By the end of the summit a total of US$4.6billion had been pledged exceeding the target of US$4.3billion. President Museveni pledged that his government will spend US$25m on family planning over the next five years.

Museveni said that once the socio-economic transformation issue is addressed, the resultant socio- metamorphosis will automatically bring down the population growth rates like it happened in the developed world.

Uganda, he explained, has been registering a 6.5% growth rate annually in spite of the shortage of electricity but that now that there is a little surplus, the country will experience higher growth rates.

Museveni explained that Uganda is focusing on infrastructure for development and education especially through Universal primary and secondary education. He said that this will enable transformation.

He said that Uganda has made progress on Millennium Development Goals of poverty reduction, increase of life expectancy and reduction of infant mortality rates.
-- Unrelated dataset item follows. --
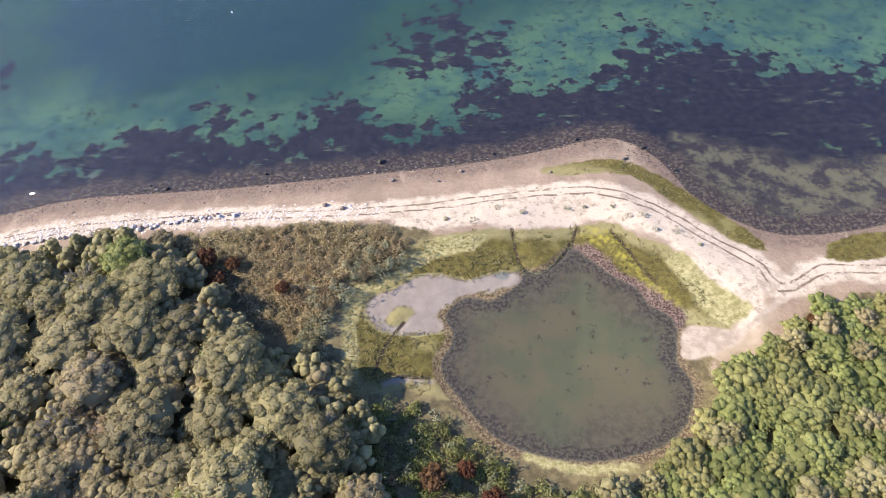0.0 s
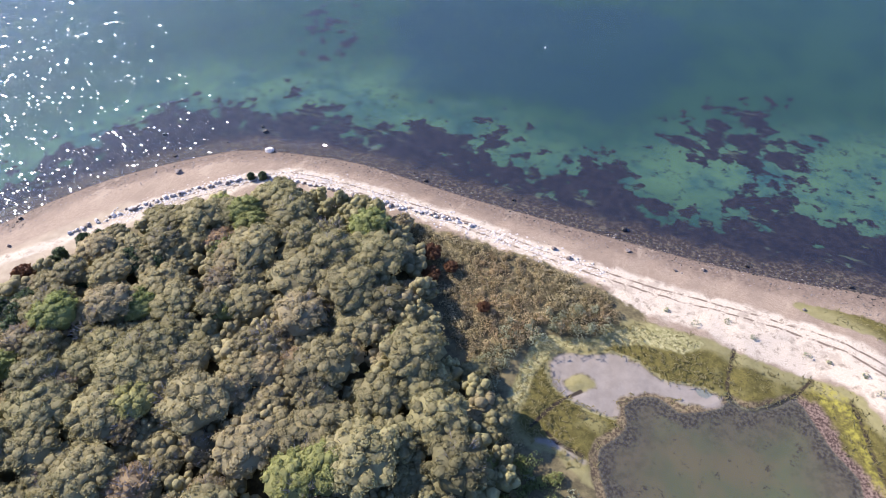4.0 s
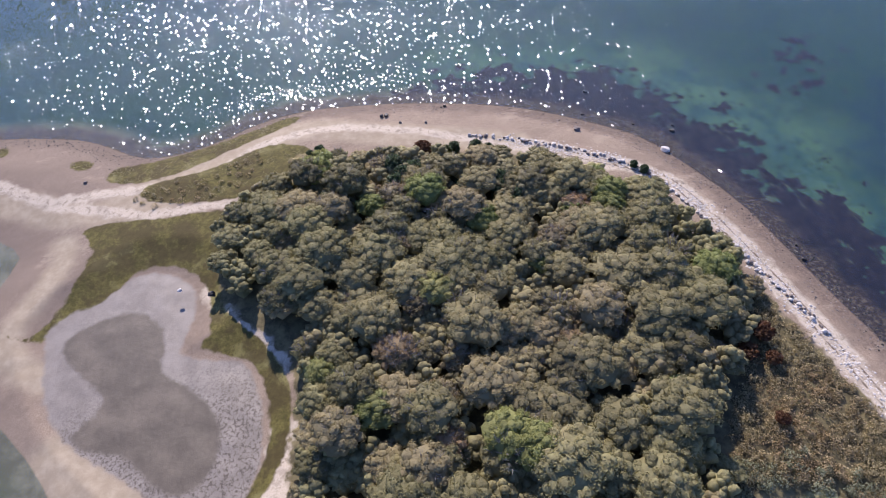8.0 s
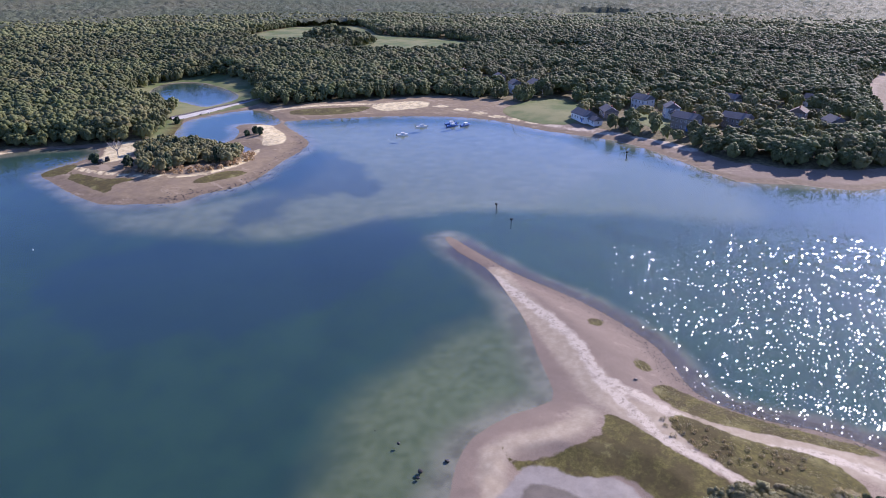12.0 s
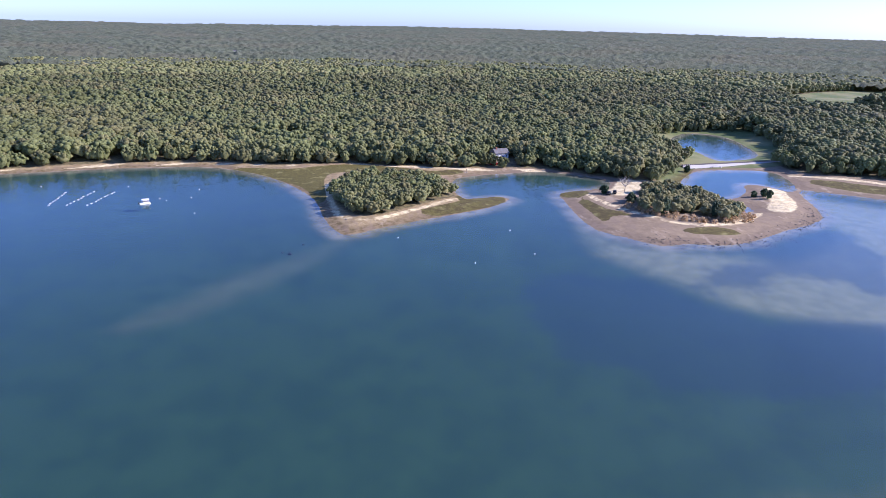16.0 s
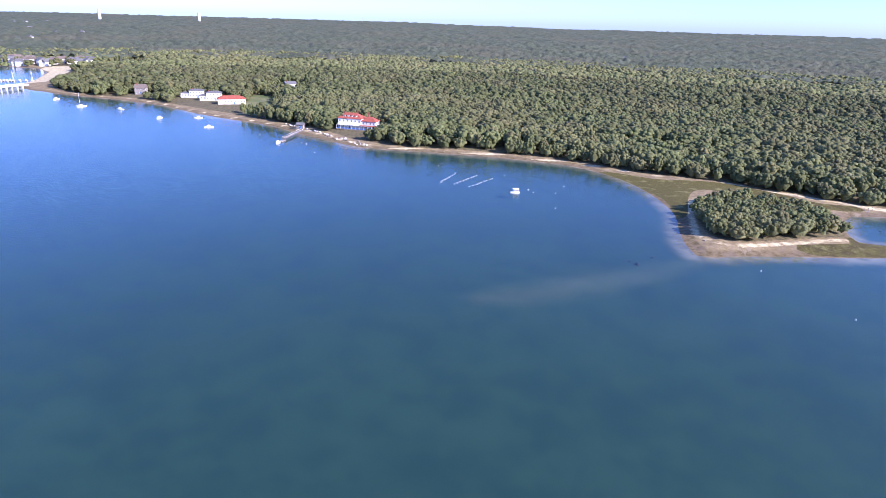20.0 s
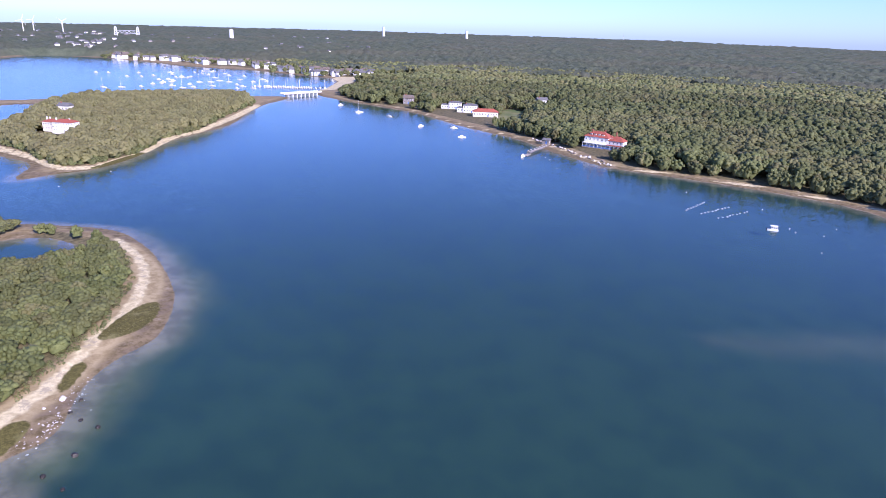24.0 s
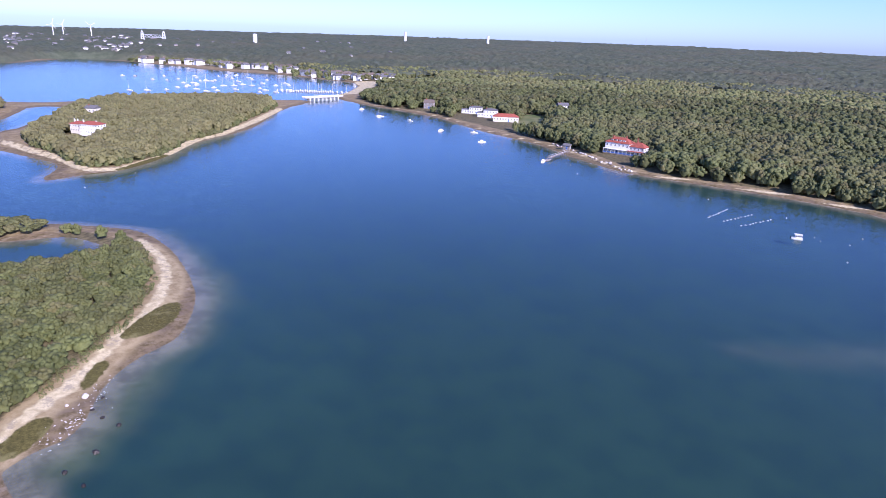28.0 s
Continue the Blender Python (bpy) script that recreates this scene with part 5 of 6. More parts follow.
thicket("scrub", scatter(SCRUB, 1.25, 61, 0.1, stray=0.6), 2.2, 1.0, 90, 0.13, M_scrub, "brown and olive coastal scrub behind the beach", 71, lobes=3)
thicket("bayberry_bushes", scatter(GREY_RIM, 1.9, 62, stray=0.5), 2.4, 1.3, 150, 0.13, M_grey, "grey-green bayberry bushes round the pond marsh", 72, lobes=3)
thicket("pond_side_shrubs", scatter(SOUTH_RIM, 1.7, 63, stray=0.6), 2.7, 1.4, 150, 0.14, M_green, "green shrubs along the pond's bank", 73, lobes=3)
thicket("grey_pond_shrubs", scatter(SOUTH_RIM, 3.6, 64, stray=0.5), 2.2, 1.6, 140, 0.13, M_grey, "pale grey shrubs scattered on the pond's bank", 74, lobes=3)
thicket("spit_bushes", scatter([(-107, -28), (-106, -16), (-109, -5), (-103, -4), (-99, -14), (-100, -27)], 2.4, 65), 1.6, 0.8, 40, 0.14, M_scrub, "low bushes on the sandy bank", 75)
thicket("beach_bushes", scatter([(-4, 65.5), (8, 66.5), (24, 66.5), (36, 61), (40, 55), (36, 55), (30, 62), (16, 63.5), (0, 63)], 3.6, 66), 1.3, 0.6, 40, 0.12, M_grey, "small grey bushes dotted on the white sand", 76)
thicket("head_shrubs", scatter([(150, -10), (168, -28), (184, -40), (208, -53), (226, -57), (226, -60), (206, -56), (182, -44), (166, -32), (147, -13)], 2.3, 67), 2.4, 1.4, 50, 0.22, M_wood, "green shrubs at the headland wood's edge", 77)
thicket("point_shrubs", scatter([(-120, -268), (-137, -250), (-162, -244), (-176, -255), (-176, -262), (-160, -252), (-138, -258), (-124, -274)], 4.0, 68), 4.0, 2.4, 40, 0.5, M_scrub, "brown shrubs along the sandy point", 78)
thicket("bank_shrubs", scatter([(-330, -98), (-331, -75), (-345, -50), (-352, -55), (-338, -78), (-337, -100)], 3.0, 69), 3.4, 1.8, 40, 0.45, M_green, "green shrubs on the low stony bank", 79)


def tufts(name, places, tall, label, seed):
    """Marsh grass: leaning blades in one mesh."""
    r = np.random.default_rng(seed)
    n = len(places)
    z = foot_of(places)
    foot = np.column_stack([places, z - 0.02])[:, None] + np.concatenate([r.normal(size=(n, 4, 2)) * 0.16, np.zeros((n, 4, 1))], -1)
    lean = np.concatenate([r.normal(size=(n, 4, 2)) * 2.0, np.full((n, 4, 1), 0.22)], -1) * tall * r.uniform(0.6, 1.2, (n, 4, 1))
    side = np.concatenate([r.normal(size=(n, 4, 2)), np.zeros((n, 4, 1))], -1)
    side = side / np.linalg.norm(side, axis=-1)[..., None] * 0.09
    v = np.stack([foot - side, foot + side, foot + lean], 2).reshape(-1, 3)
    ob = new(name, solid(name, v, np.arange(len(v)).reshape(-1, 3)))
    ob.data.materials.append(M_grass)
    return tagged(ob, label, "marsh grass", kind="stuff")


for i, (key, gap, tall) in enumerate((("pond_marsh", 0.75, 0.22), ("north_strip", 0.7, 0.25), ("east_patch", 0.7, 0.25), ("spit_strip", 0.7, 0.28), ("bank_grass", 0.8, 0.22), ("head_grass", 0.9, 0.22), ("islet_tail", 1.4, 0.28),
                                      ("point_foot", 1.4, 0.28), ("tuft_one", 0.5, 0.25), ("tuft_two", 0.5, 0.25))):
    q = scatter(MARSHES[key], gap, 80 + i, 0.0, 40, 3, 0.9)
    q = q[(shore_field(q) > 0.4) & (region(q, DEAD_MARSH, 20, 3) < 0) & (region(q, LOBE, 20, 3) < 0.3) & (region(q, MUD, 20, 3) < 0.3)]
    tufts("marsh_grass", q, tall, "golden-olive marsh grass on wet ground", 90 + i)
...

He said that the country has established a health infrastructure outlay in 1,600 places and Government will strengthen the National medical Stores to prevent stock outs for family planning supplies. He expressed gratitude to development partners who have helped Uganda on health issues.

British Premier David Cameron noted that empowering women is key to growing economies. He highlighted the need to address corruption, transparency, governance, democracy and noted the key role women contribute to the process.

“If we invest in empowering women in Africa, that growth will help us grow,” he said and announced his government’s commitment of 500million Pound Sterling for family planning to be spread up to 2020.

The Bill and Melinda Gates Foundation made committed of an additional US$560m which pushes their contribution to over US$1bn between now and 2020.

British Secretary of State Andrew Mitchell said: “We are listening to the voices of millions of girls and women who are saying that they want the ability to plan the timing and the spacing of their children” “This Summit has the potential to achieve great things for girls and women around the world.